## [Data provided]
-=-=-=-=-
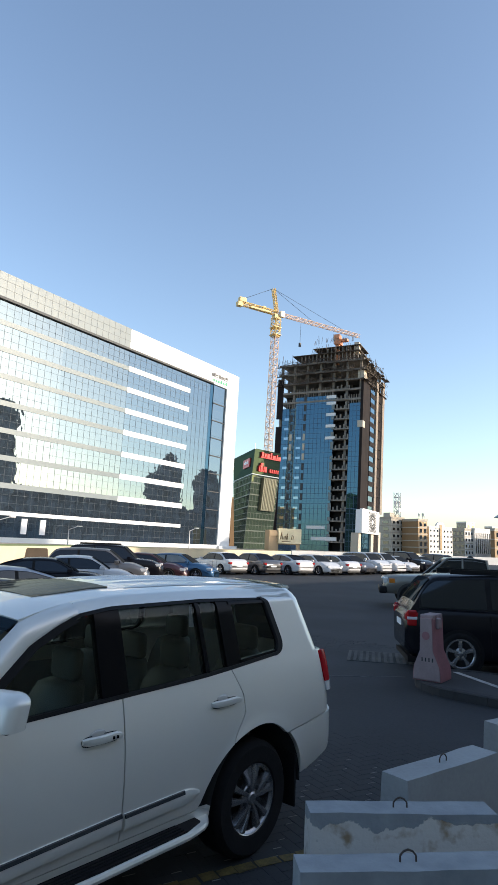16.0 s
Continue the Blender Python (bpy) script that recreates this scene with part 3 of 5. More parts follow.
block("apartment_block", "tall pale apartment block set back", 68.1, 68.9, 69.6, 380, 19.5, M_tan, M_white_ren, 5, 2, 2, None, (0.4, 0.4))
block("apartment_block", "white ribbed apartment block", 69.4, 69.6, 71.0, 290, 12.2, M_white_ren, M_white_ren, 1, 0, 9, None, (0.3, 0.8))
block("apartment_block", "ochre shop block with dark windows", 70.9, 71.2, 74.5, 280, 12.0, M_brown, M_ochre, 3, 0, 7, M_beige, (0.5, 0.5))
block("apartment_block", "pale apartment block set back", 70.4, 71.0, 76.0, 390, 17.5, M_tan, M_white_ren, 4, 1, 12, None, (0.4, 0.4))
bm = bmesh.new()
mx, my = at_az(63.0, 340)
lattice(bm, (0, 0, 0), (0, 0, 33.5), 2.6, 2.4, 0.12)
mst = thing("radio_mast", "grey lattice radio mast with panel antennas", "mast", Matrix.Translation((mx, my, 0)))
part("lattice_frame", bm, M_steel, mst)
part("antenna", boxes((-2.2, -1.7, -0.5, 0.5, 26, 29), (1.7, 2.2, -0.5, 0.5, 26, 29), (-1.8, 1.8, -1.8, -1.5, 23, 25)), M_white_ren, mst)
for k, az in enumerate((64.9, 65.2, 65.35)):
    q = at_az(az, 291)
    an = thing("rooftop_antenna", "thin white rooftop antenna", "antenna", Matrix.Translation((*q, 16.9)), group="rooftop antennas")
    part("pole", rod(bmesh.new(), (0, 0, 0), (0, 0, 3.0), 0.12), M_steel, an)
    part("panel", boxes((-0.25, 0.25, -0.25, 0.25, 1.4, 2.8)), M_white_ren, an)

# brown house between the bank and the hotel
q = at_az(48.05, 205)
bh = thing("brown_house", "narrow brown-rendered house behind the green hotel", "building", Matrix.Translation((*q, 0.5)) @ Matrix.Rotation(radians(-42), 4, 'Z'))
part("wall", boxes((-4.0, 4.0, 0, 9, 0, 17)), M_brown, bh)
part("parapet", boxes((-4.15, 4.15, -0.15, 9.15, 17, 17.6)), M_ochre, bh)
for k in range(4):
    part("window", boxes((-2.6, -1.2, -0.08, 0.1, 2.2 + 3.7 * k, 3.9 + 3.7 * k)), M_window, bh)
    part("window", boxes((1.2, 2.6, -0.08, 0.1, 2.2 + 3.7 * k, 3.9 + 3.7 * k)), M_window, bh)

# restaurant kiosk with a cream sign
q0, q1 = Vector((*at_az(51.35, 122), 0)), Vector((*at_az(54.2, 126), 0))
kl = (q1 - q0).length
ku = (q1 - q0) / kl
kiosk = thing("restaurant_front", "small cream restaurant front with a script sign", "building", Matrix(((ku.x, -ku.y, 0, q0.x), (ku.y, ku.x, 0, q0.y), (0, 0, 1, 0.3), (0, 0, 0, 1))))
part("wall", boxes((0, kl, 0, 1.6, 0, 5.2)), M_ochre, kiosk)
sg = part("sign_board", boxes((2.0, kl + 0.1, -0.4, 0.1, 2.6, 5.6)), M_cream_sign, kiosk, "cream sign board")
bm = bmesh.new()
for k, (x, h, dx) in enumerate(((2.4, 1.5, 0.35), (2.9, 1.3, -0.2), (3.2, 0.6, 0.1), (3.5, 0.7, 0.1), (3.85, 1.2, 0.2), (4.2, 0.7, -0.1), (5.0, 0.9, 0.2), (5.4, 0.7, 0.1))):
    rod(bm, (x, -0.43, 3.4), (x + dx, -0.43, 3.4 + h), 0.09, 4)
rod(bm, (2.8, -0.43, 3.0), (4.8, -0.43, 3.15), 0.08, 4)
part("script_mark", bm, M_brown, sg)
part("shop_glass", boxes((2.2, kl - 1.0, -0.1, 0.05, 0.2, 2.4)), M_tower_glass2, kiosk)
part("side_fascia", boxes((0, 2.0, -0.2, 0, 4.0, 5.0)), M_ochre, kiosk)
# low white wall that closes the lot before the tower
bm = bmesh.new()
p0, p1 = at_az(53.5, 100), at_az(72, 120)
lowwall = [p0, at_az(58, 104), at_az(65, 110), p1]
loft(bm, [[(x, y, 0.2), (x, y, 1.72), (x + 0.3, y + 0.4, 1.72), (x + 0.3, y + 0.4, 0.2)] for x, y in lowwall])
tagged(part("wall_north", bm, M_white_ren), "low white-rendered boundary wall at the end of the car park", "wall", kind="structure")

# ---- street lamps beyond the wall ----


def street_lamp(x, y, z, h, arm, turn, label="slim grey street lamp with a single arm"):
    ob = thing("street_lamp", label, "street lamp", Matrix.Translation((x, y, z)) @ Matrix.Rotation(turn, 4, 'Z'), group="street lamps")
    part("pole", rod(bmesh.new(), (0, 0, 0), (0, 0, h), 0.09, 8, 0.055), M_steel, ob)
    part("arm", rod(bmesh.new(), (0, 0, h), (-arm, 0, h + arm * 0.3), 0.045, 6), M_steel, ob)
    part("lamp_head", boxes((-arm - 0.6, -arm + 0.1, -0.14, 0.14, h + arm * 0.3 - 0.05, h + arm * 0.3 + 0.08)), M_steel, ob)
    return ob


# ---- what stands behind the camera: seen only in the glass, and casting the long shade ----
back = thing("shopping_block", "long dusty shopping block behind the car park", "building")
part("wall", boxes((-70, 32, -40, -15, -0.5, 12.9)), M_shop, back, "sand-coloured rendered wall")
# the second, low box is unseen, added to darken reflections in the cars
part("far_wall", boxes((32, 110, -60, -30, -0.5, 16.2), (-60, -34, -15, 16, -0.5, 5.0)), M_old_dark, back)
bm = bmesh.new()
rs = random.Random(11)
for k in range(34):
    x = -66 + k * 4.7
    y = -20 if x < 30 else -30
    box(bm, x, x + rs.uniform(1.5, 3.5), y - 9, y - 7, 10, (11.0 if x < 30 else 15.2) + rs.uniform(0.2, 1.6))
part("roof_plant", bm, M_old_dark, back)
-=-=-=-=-
## [Direction]
Output the data above without changes, apart from leaving out the pictures.

## [Solution for this exercise]
16.0 s
Continue the Blender Python (bpy) script that recreates this scene with part 3 of 5. More parts follow.
block("apartment_block", "tall pale apartment block set back", 68.1, 68.9, 69.6, 380, 19.5, M_tan, M_white_ren, 5, 2, 2, None, (0.4, 0.4))
block("apartment_block", "white ribbed apartment block", 69.4, 69.6, 71.0, 290, 12.2, M_white_ren, M_white_ren, 1, 0, 9, None, (0.3, 0.8))
block("apartment_block", "ochre shop block with dark windows", 70.9, 71.2, 74.5, 280, 12.0, M_brown, M_ochre, 3, 0, 7, M_beige, (0.5, 0.5))
block("apartment_block", "pale apartment block set back", 70.4, 71.0, 76.0, 390, 17.5, M_tan, M_white_ren, 4, 1, 12, None, (0.4, 0.4))
bm = bmesh.new()
mx, my = at_az(63.0, 340)
lattice(bm, (0, 0, 0), (0, 0, 33.5), 2.6, 2.4, 0.12)
mst = thing("radio_mast", "grey lattice radio mast with panel antennas", "mast", Matrix.Translation((mx, my, 0)))
part("lattice_frame", bm, M_steel, mst)
part("antenna", boxes((-2.2, -1.7, -0.5, 0.5, 26, 29), (1.7, 2.2, -0.5, 0.5, 26, 29), (-1.8, 1.8, -1.8, -1.5, 23, 25)), M_white_ren, mst)
for k, az in enumerate((64.9, 65.2, 65.35)):
    q = at_az(az, 291)
    an = thing("rooftop_antenna", "thin white rooftop antenna", "antenna", Matrix.Translation((*q, 16.9)), group="rooftop antennas")
    part("pole", rod(bmesh.new(), (0, 0, 0), (0, 0, 3.0), 0.12), M_steel, an)
    part("panel", boxes((-0.25, 0.25, -0.25, 0.25, 1.4, 2.8)), M_white_ren, an)

# brown house between the bank and the hotel
q = at_az(48.05, 205)
bh = thing("brown_house", "narrow brown-rendered house behind the green hotel", "building", Matrix.Translation((*q, 0.5)) @ Matrix.Rotation(radians(-42), 4, 'Z'))
part("wall", boxes((-4.0, 4.0, 0, 9, 0, 17)), M_brown, bh)
part("parapet", boxes((-4.15, 4.15, -0.15, 9.15, 17, 17.6)), M_ochre, bh)
for k in range(4):
    part("window", boxes((-2.6, -1.2, -0.08, 0.1, 2.2 + 3.7 * k, 3.9 + 3.7 * k)), M_window, bh)
    part("window", boxes((1.2, 2.6, -0.08, 0.1, 2.2 + 3.7 * k, 3.9 + 3.7 * k)), M_window, bh)

# restaurant kiosk with a cream sign
q0, q1 = Vector((*at_az(51.35, 122), 0)), Vector((*at_az(54.2, 126), 0))
kl = (q1 - q0).length
ku = (q1 - q0) / kl
kiosk = thing("restaurant_front", "small cream restaurant front with a script sign", "building", Matrix(((ku.x, -ku.y, 0, q0.x), (ku.y, ku.x, 0, q0.y), (0, 0, 1, 0.3), (0, 0, 0, 1))))
part("wall", boxes((0, kl, 0, 1.6, 0, 5.2)), M_ochre, kiosk)
sg = part("sign_board", boxes((2.0, kl + 0.1, -0.4, 0.1, 2.6, 5.6)), M_cream_sign, kiosk, "cream sign board")
bm = bmesh.new()
for k, (x, h, dx) in enumerate(((2.4, 1.5, 0.35), (2.9, 1.3, -0.2), (3.2, 0.6, 0.1), (3.5, 0.7, 0.1), (3.85, 1.2, 0.2), (4.2, 0.7, -0.1), (5.0, 0.9, 0.2), (5.4, 0.7, 0.1))):
    rod(bm, (x, -0.43, 3.4), (x + dx, -0.43, 3.4 + h), 0.09, 4)
rod(bm, (2.8, -0.43, 3.0), (4.8, -0.43, 3.15), 0.08, 4)
part("script_mark", bm, M_brown, sg)
part("shop_glass", boxes((2.2, kl - 1.0, -0.1, 0.05, 0.2, 2.4)), M_tower_glass2, kiosk)
part("side_fascia", boxes((0, 2.0, -0.2, 0, 4.0, 5.0)), M_ochre, kiosk)
# low white wall that closes the lot before the tower
bm = bmesh.new()
p0, p1 = at_az(53.5, 100), at_az(72, 120)
lowwall = [p0, at_az(58, 104), at_az(65, 110), p1]
loft(bm, [[(x, y, 0.2), (x, y, 1.72), (x + 0.3, y + 0.4, 1.72), (x + 0.3, y + 0.4, 0.2)] for x, y in lowwall])
tagged(part("wall_north", bm, M_white_ren), "low white-rendered boundary wall at the end of the car park", "wall", kind="structure")

# ---- street lamps beyond the wall ----


def street_lamp(x, y, z, h, arm, turn, label="slim grey street lamp with a single arm"):
    ob = thing("street_lamp", label, "street lamp", Matrix.Translation((x, y, z)) @ Matrix.Rotation(turn, 4, 'Z'), group="street lamps")
    part("pole", rod(bmesh.new(), (0, 0, 0), (0, 0, h), 0.09, 8, 0.055), M_steel, ob)
    part("arm", rod(bmesh.new(), (0, 0, h), (-arm, 0, h + arm * 0.3), 0.045, 6), M_steel, ob)
    part("lamp_head", boxes((-arm - 0.6, -arm + 0.1, -0.14, 0.14, h + arm * 0.3 - 0.05, h + arm * 0.3 + 0.08)), M_steel, ob)
    return ob


# ---- what stands behind the camera: seen only in the glass, and casting the long shade ----
back = thing("shopping_block", "long dusty shopping block behind the car park", "building")
part("wall", boxes((-70, 32, -40, -15, -0.5, 12.9)), M_shop, back, "sand-coloured rendered wall")
# the second, low box is unseen, added to darken reflections in the cars
part("far_wall", boxes((32, 110, -60, -30, -0.5, 16.2), (-60, -34, -15, 16, -0.5, 5.0)), M_old_dark, back)
bm = bmesh.new()
rs = random.Random(11)
for k in range(34):
    x = -66 + k * 4.7
    y = -20 if x < 30 else -30
    box(bm, x, x + rs.uniform(1.5, 3.5), y - 9, y - 7, 10, (11.0 if x < 30 else 15.2) + rs.uniform(0.2, 1.6))
part("roof_plant", bm, M_old_dark, back)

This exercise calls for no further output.